There’s no doubt that children today spend most of their time either glued to their smartphones or fixed on their classroom desks. To put it simply, they’re not moving enough. As a result, they’re not physically, mentally, and emotionally strong for academic challenges.
While parents have the duty to get their kids moving, school leaders are equally responsible, especially since children spend hours every day in school. It’s time to promote the ‘active culture’ in your community. Here’s how you can cultivate that.
Introduce different opportunities for physical activity.
Go beyond the actual physical education programs. Incorporate fitness activities in the classroom. For instance, you can have dance icebreakers before you jump to the next lesson in your module. You can also bring back traditional street games a lot of kids are no longer familiar with, when you’re introducing a new concept.
Remember ‘What’s the Time, Mr.
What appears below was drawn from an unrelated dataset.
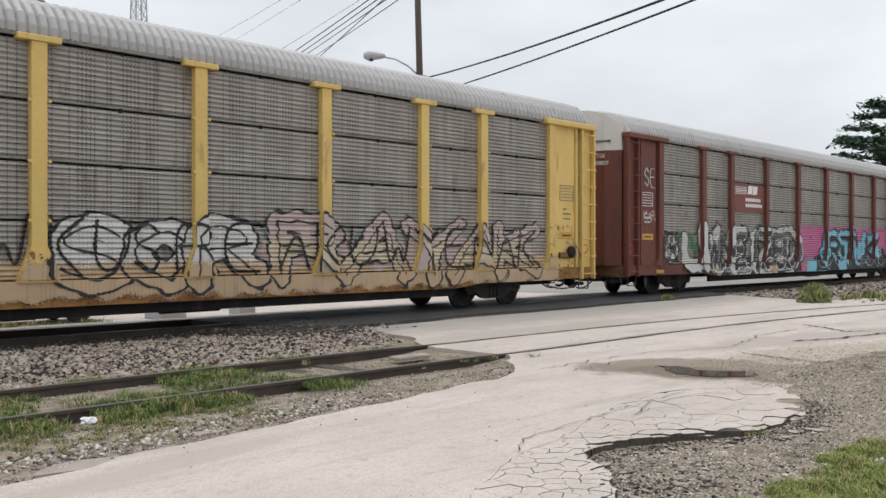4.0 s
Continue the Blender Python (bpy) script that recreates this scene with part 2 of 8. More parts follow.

Wolf?’ or the ‘Red Letter’? Restructure these games, so you can make lessons of photosynthesis and Shakespearean poems stick.
From the classroom, move outside, in the greater campus. Consider initiating physical activities during recess or lunch. Perhaps schedule a once-a-month fun dodge ball game for different grade levels. Make fitness activities a part of your everyday routines, whether in the classroom or outside.
Involve students in the brainstorming of programs.
Even with only a few students involved in the planning, this will accomplish a lot of things. One, you can increase the pupils’ sense of ownership of the active culture, precisely because they’re part of the planning. Over time, this makes them committed to it even with little supervision from you.
Two, with the buy-in of some students secured, it increases the likelihood for bandwagon effect later, with everyone catching the active culture fever. Three, you’ll be able to ensure that the programs you’ll create will appeal to the rest of the students.
So, pick a handful of good students from your community and work with them in planning fitness programs. Assign key people for the promotion, execution, and follow-through of such.
Influence the greater community.
Your school doesn’t exist in a vacuum. Students will be affected by the community surrounding them. If the district or city you’re in also prioritises the active lifestyle, then it will be easy, natural even, for kids to get active, too. Work with other stakeholders in your locale in promoting the active culture.
In launching a bike-to-school program, for instance, you would need to get the buy-in of parents, participation of the police, and permission from government authorities or neighbourhood associations. Safe routes are a priority in this program, so beyond the provision of cycle shelters in your vicinity, UK-based experts say you need to identify the parties that will be of help outside your campus community.
Embracing the active culture is the kind of paradigm shift that needs to happen in schools. If you want your students to be healthy and strong, in every sense of the word, start cultivating a lifestyle of movement and fitness today.